* **Your goal**: Copy all lines below exactly as written. Leave pictures out.

○ ○ ○

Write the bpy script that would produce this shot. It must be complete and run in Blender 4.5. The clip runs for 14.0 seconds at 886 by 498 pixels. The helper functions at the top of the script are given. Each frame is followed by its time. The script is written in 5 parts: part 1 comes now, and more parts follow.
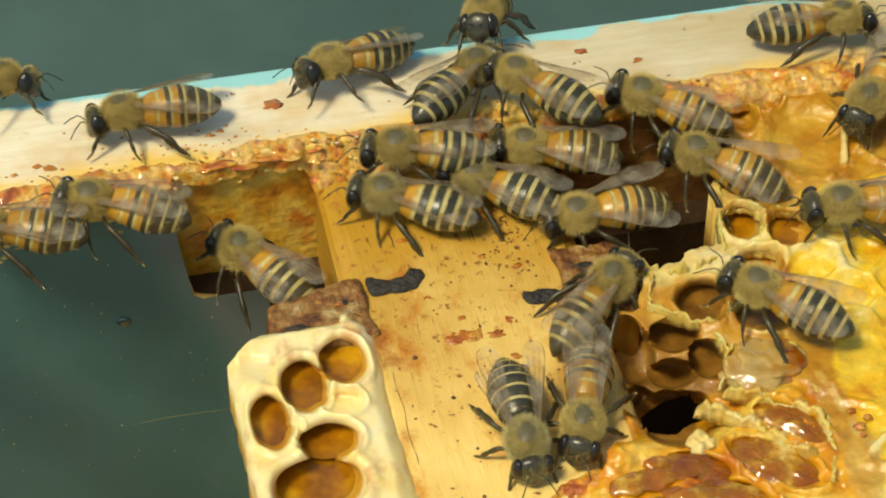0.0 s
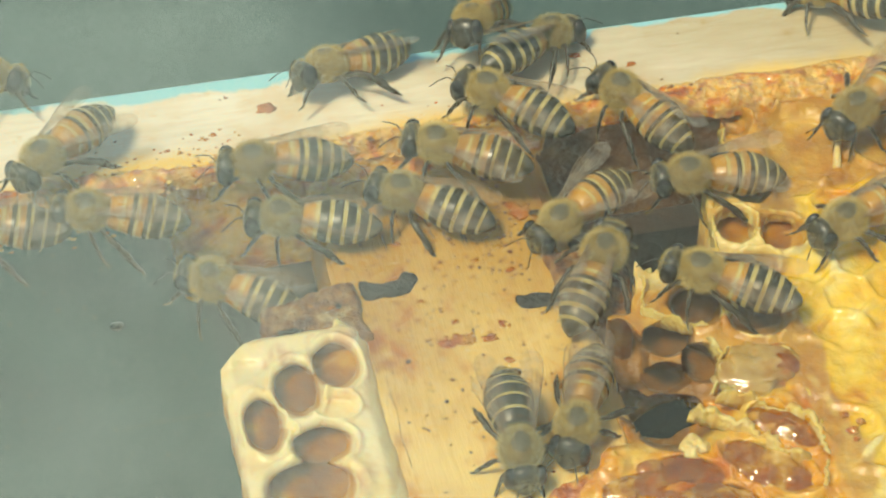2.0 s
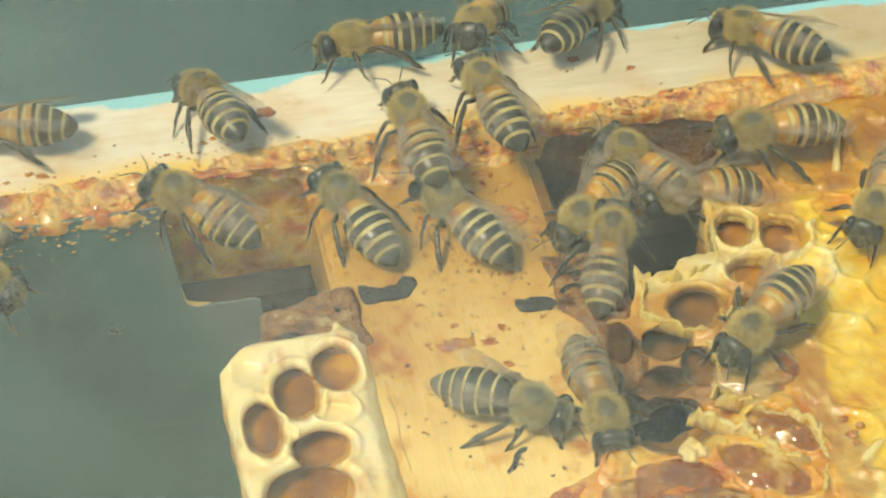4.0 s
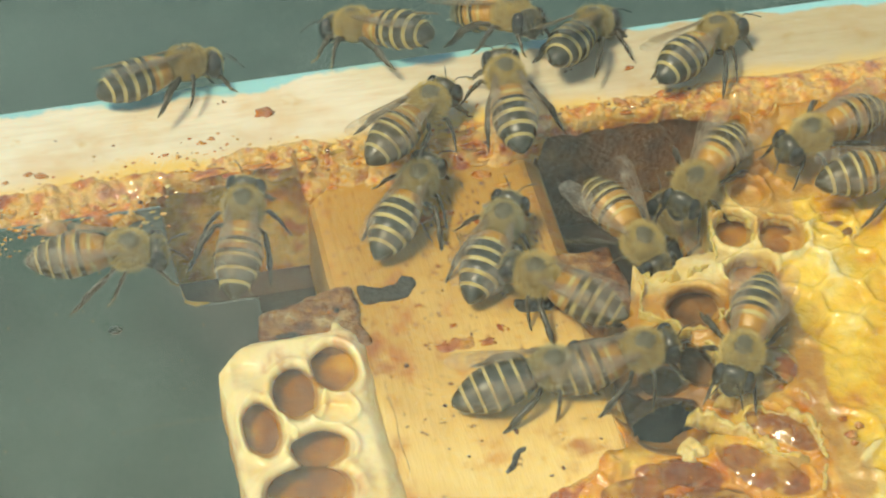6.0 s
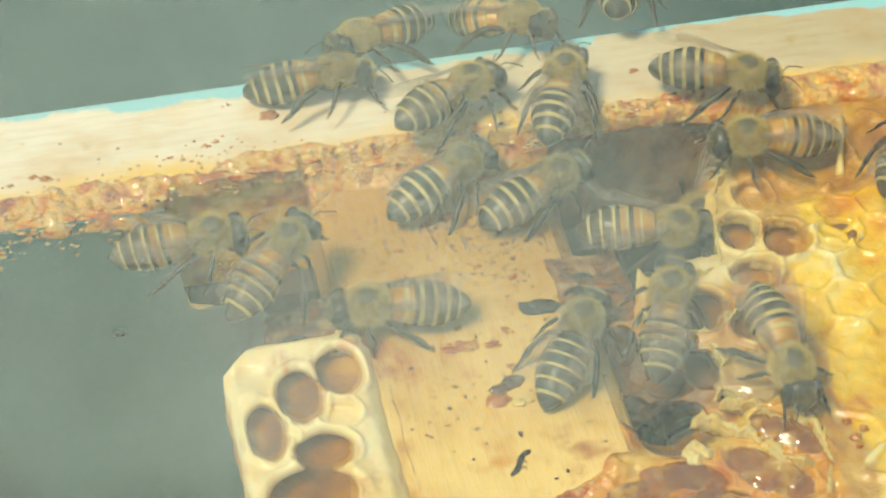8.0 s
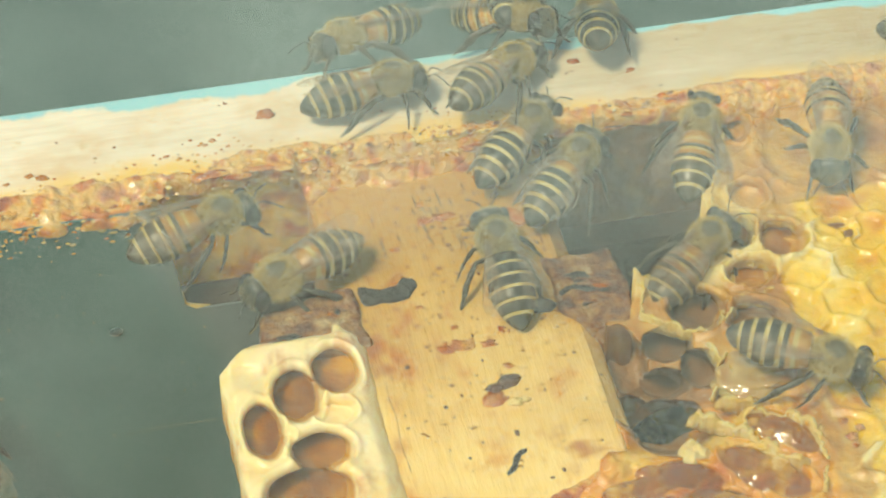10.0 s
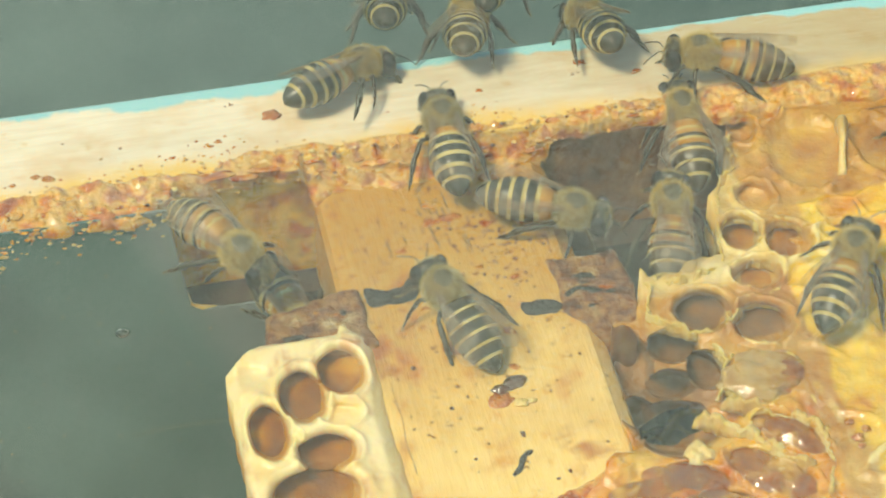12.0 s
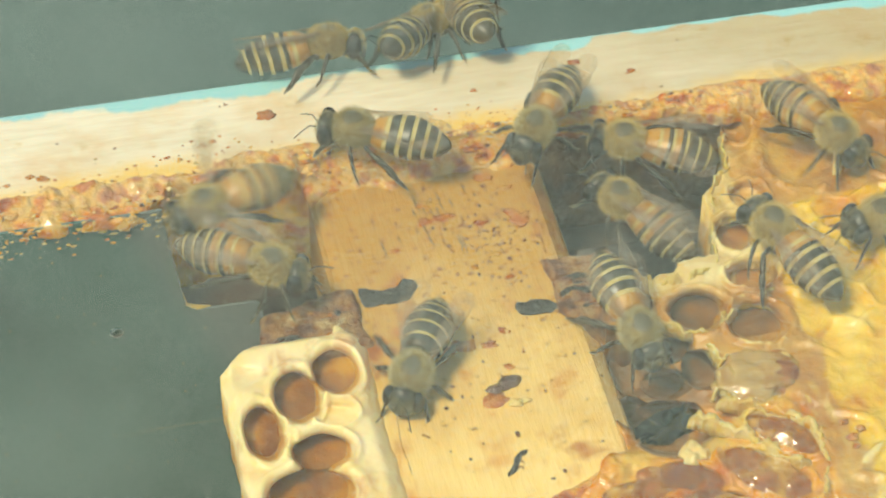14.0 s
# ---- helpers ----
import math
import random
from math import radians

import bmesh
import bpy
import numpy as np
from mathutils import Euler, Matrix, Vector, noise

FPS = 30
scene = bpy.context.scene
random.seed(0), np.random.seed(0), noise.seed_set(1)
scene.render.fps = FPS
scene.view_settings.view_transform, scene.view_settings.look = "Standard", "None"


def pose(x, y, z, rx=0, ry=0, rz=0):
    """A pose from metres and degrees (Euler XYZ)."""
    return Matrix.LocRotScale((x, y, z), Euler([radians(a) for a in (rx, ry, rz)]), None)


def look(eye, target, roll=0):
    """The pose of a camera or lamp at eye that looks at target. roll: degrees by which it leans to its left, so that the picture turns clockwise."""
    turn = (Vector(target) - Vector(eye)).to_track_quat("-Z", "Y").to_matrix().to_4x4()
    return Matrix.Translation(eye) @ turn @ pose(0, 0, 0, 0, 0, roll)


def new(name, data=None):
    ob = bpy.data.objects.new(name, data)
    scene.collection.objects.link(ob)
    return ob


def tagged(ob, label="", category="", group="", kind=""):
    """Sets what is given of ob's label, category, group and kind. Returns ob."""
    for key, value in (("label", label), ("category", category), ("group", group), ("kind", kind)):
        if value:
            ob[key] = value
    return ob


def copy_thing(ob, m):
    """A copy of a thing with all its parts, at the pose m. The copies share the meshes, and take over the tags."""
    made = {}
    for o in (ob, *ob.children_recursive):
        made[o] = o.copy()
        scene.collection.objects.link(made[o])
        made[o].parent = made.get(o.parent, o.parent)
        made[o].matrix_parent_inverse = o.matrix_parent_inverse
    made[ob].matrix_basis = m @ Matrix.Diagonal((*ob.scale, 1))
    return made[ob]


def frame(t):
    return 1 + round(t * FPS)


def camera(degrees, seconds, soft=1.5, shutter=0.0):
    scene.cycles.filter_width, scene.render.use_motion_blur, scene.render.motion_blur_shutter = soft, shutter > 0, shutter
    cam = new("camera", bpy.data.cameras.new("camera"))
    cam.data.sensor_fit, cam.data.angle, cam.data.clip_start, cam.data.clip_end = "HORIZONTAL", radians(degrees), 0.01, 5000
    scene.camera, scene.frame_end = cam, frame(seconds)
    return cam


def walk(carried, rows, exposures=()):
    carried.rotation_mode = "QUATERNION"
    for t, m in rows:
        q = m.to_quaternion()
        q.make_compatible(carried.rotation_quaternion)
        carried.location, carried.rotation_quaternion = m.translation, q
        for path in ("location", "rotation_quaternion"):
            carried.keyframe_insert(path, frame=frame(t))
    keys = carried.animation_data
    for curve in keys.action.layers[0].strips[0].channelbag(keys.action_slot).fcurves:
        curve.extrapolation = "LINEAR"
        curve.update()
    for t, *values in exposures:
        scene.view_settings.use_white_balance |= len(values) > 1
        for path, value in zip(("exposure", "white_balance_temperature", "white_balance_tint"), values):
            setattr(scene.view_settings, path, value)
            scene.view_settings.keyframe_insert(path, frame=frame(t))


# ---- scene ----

○ ○ ○

* **Answer to the problem**:
Write the bpy script that would produce this shot. It must be complete and run in Blender 4.5. The clip runs for 14.0 seconds at 886 by 498 pixels. The helper functions at the top of the script are given. Each frame is followed by its time. The script is written in 5 parts: part 1 comes now, and more parts follow.
0.0 s
2.0 s
4.0 s
6.0 s
8.0 s
10.0 s
12.0 s
14.0 s
# ---- helpers ----
import math
import random
from math import radians

import bmesh
import bpy
import numpy as np
from mathutils import Euler, Matrix, Vector, noise

FPS = 30
scene = bpy.context.scene
random.seed(0), np.random.seed(0), noise.seed_set(1)
scene.render.fps = FPS
scene.view_settings.view_transform, scene.view_settings.look = "Standard", "None"


def pose(x, y, z, rx=0, ry=0, rz=0):
    """A pose from metres and degrees (Euler XYZ)."""
    return Matrix.LocRotScale((x, y, z), Euler([radians(a) for a in (rx, ry, rz)]), None)


def look(eye, target, roll=0):
    """The pose of a camera or lamp at eye that looks at target. roll: degrees by which it leans to its left, so that the picture turns clockwise."""
    turn = (Vector(target) - Vector(eye)).to_track_quat("-Z", "Y").to_matrix().to_4x4()
    return Matrix.Translation(eye) @ turn @ pose(0, 0, 0, 0, 0, roll)


def new(name, data=None):
    ob = bpy.data.objects.new(name, data)
    scene.collection.objects.link(ob)
    return ob


def tagged(ob, label="", category="", group="", kind=""):
    """Sets what is given of ob's label, category, group and kind. Returns ob."""
    for key, value in (("label", label), ("category", category), ("group", group), ("kind", kind)):
        if value:
            ob[key] = value
    return ob


def copy_thing(ob, m):
    """A copy of a thing with all its parts, at the pose m. The copies share the meshes, and take over the tags."""
    made = {}
    for o in (ob, *ob.children_recursive):
        made[o] = o.copy()
        scene.collection.objects.link(made[o])
        made[o].parent = made.get(o.parent, o.parent)
        made[o].matrix_parent_inverse = o.matrix_parent_inverse
    made[ob].matrix_basis = m @ Matrix.Diagonal((*ob.scale, 1))
    return made[ob]


def frame(t):
    return 1 + round(t * FPS)


def camera(degrees, seconds, soft=1.5, shutter=0.0):
    scene.cycles.filter_width, scene.render.use_motion_blur, scene.render.motion_blur_shutter = soft, shutter > 0, shutter
    cam = new("camera", bpy.data.cameras.new("camera"))
    cam.data.sensor_fit, cam.data.angle, cam.data.clip_start, cam.data.clip_end = "HORIZONTAL", radians(degrees), 0.01, 5000
    scene.camera, scene.frame_end = cam, frame(seconds)
    return cam


def walk(carried, rows, exposures=()):
    carried.rotation_mode = "QUATERNION"
    for t, m in rows:
        q = m.to_quaternion()
        q.make_compatible(carried.rotation_quaternion)
        carried.location, carried.rotation_quaternion = m.translation, q
        for path in ("location", "rotation_quaternion"):
            carried.keyframe_insert(path, frame=frame(t))
    keys = carried.animation_data
    for curve in keys.action.layers[0].strips[0].channelbag(keys.action_slot).fcurves:
        curve.extrapolation = "LINEAR"
        curve.update()
    for t, *values in exposures:
        scene.view_settings.use_white_balance |= len(values) > 1
        for path, value in zip(("exposure", "white_balance_temperature", "white_balance_tint"), values):
            setattr(scene.view_settings, path, value)
            scene.view_settings.keyframe_insert(path, frame=frame(t))


# ---- scene ----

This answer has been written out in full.